GIVEN INSTRUCTION: Leave out the pictures and copy everything else below exactly.
━━━━━━
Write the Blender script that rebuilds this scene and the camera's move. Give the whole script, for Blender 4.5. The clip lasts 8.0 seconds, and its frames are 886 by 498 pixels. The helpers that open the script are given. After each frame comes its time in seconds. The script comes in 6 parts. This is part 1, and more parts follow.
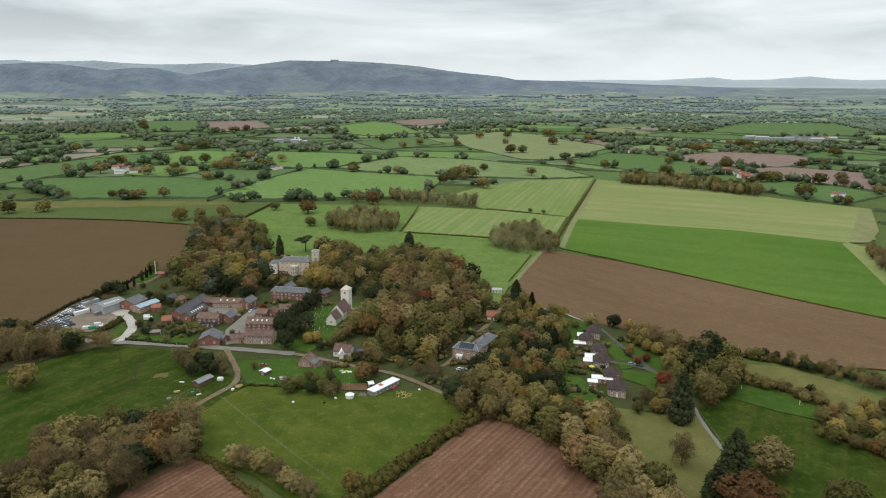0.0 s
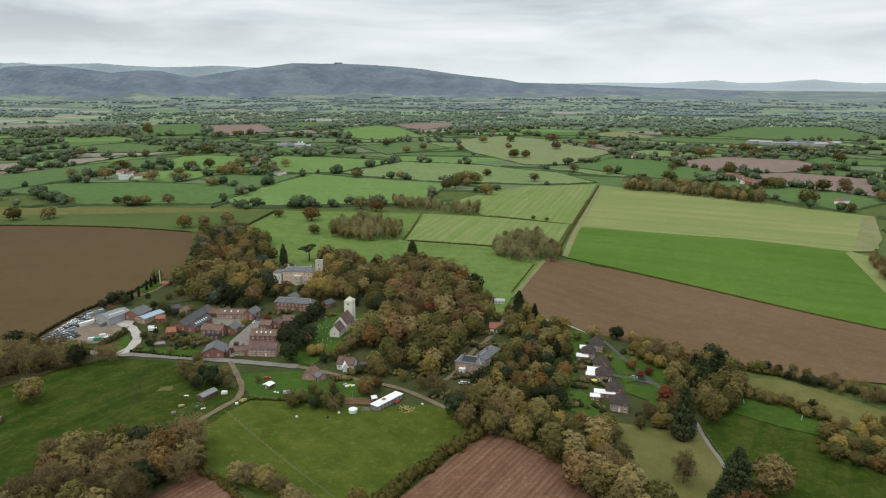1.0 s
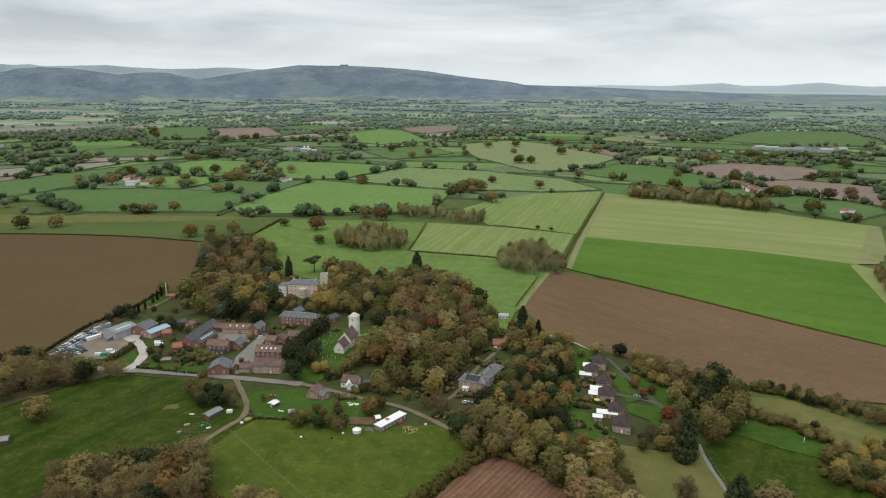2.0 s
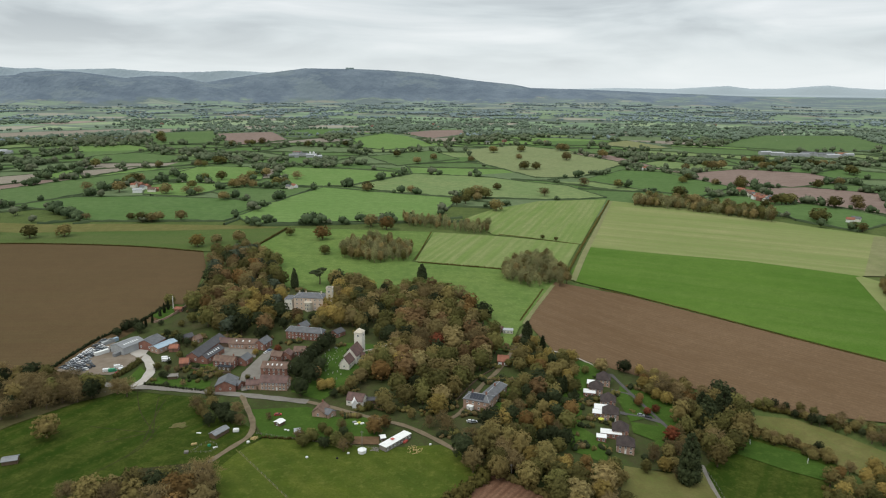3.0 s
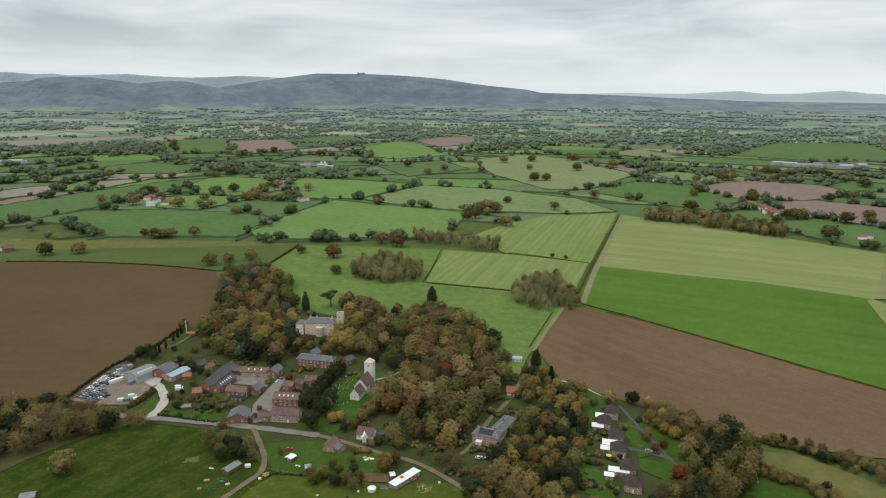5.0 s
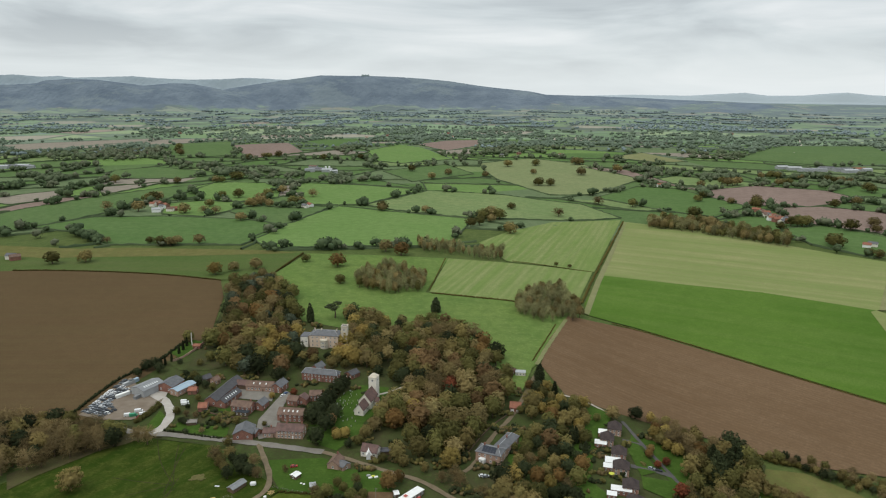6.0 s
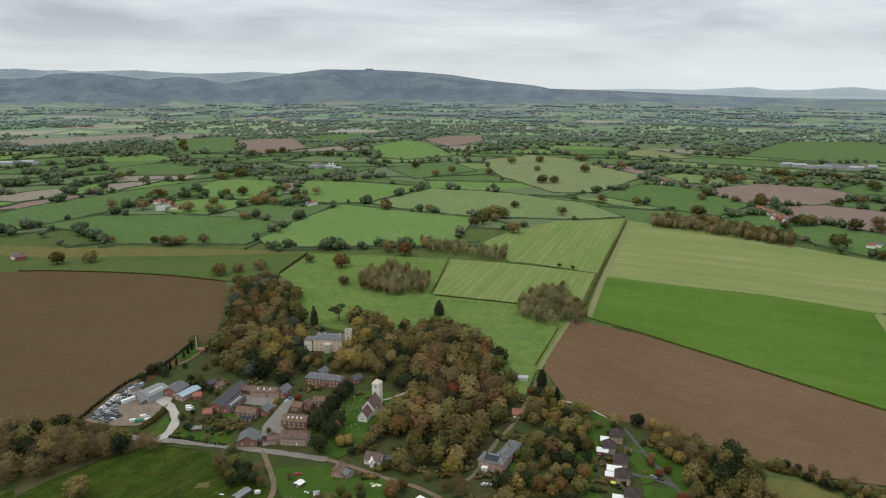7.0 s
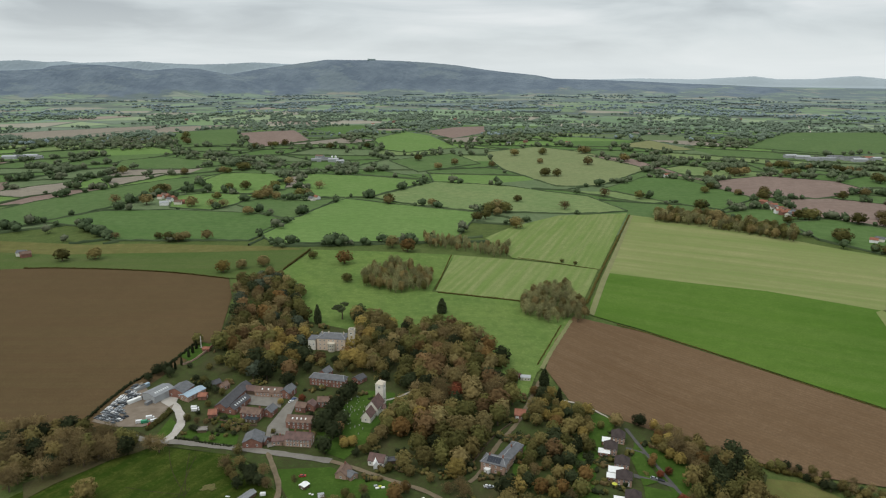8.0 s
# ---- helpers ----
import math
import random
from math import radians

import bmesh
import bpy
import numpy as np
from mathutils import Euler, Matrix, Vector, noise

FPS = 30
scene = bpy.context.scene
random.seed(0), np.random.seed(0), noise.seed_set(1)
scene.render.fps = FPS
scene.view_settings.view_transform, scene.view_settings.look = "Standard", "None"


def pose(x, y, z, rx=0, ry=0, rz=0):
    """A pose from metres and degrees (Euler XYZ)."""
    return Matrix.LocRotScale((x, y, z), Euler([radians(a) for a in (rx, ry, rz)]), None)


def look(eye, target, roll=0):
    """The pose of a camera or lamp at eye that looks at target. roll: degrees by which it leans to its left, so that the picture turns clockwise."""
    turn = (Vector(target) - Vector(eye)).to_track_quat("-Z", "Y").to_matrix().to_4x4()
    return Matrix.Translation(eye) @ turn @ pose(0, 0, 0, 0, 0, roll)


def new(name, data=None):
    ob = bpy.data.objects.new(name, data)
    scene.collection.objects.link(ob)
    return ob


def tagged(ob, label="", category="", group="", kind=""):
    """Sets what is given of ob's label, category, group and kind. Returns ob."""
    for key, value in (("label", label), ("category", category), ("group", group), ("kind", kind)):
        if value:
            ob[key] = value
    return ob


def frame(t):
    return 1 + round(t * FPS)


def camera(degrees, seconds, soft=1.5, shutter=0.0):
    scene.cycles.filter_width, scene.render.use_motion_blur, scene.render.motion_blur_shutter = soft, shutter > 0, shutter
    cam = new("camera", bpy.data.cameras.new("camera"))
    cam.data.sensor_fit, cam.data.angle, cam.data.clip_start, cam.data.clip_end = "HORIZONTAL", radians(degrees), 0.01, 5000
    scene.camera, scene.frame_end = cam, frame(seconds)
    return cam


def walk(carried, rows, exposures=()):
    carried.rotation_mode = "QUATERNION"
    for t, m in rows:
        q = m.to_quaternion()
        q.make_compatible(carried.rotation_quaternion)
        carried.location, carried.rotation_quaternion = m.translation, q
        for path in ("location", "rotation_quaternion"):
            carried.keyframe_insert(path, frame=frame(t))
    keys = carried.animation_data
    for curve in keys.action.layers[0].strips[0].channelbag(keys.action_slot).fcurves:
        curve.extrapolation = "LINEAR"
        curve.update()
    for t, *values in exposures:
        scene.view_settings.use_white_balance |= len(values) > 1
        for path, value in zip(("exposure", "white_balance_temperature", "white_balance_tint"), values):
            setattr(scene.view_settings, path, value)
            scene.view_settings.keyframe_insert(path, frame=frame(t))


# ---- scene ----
━━━━━━
FINISHED TASK:
Write the Blender script that rebuilds this scene and the camera's move. Give the whole script, for Blender 4.5. The clip lasts 8.0 seconds, and its frames are 886 by 498 pixels. The helpers that open the script are given. After each frame comes its time in seconds. The script comes in 6 parts. This is part 1, and more parts follow.
0.0 s
1.0 s
2.0 s
3.0 s
5.0 s
6.0 s
7.0 s
8.0 s
# ---- helpers ----
import math
import random
from math import radians

import bmesh
import bpy
import numpy as np
from mathutils import Euler, Matrix, Vector, noise

FPS = 30
scene = bpy.context.scene
random.seed(0), np.random.seed(0), noise.seed_set(1)
scene.render.fps = FPS
scene.view_settings.view_transform, scene.view_settings.look = "Standard", "None"


def pose(x, y, z, rx=0, ry=0, rz=0):
    """A pose from metres and degrees (Euler XYZ)."""
    return Matrix.LocRotScale((x, y, z), Euler([radians(a) for a in (rx, ry, rz)]), None)


def look(eye, target, roll=0):
    """The pose of a camera or lamp at eye that looks at target. roll: degrees by which it leans to its left, so that the picture turns clockwise."""
    turn = (Vector(target) - Vector(eye)).to_track_quat("-Z", "Y").to_matrix().to_4x4()
    return Matrix.Translation(eye) @ turn @ pose(0, 0, 0, 0, 0, roll)


def new(name, data=None):
    ob = bpy.data.objects.new(name, data)
    scene.collection.objects.link(ob)
    return ob


def tagged(ob, label="", category="", group="", kind=""):
    """Sets what is given of ob's label, category, group and kind. Returns ob."""
    for key, value in (("label", label), ("category", category), ("group", group), ("kind", kind)):
        if value:
            ob[key] = value
    return ob


def frame(t):
    return 1 + round(t * FPS)


def camera(degrees, seconds, soft=1.5, shutter=0.0):
    scene.cycles.filter_width, scene.render.use_motion_blur, scene.render.motion_blur_shutter = soft, shutter > 0, shutter
    cam = new("camera", bpy.data.cameras.new("camera"))
    cam.data.sensor_fit, cam.data.angle, cam.data.clip_start, cam.data.clip_end = "HORIZONTAL", radians(degrees), 0.01, 5000
    scene.camera, scene.frame_end = cam, frame(seconds)
    return cam


def walk(carried, rows, exposures=()):
    carried.rotation_mode = "QUATERNION"
    for t, m in rows:
        q = m.to_quaternion()
        q.make_compatible(carried.rotation_quaternion)
        carried.location, carried.rotation_quaternion = m.translation, q
        for path in ("location", "rotation_quaternion"):
            carried.keyframe_insert(path, frame=frame(t))
    keys = carried.animation_data
    for curve in keys.action.layers[0].strips[0].channelbag(keys.action_slot).fcurves:
        curve.extrapolation = "LINEAR"
        curve.update()
    for t, *values in exposures:
        scene.view_settings.use_white_balance |= len(values) > 1
        for path, value in zip(("exposure", "white_balance_temperature", "white_balance_tint"), values):
            setattr(scene.view_settings, path, value)
            scene.view_settings.keyframe_insert(path, frame=frame(t))


# ---- scene ----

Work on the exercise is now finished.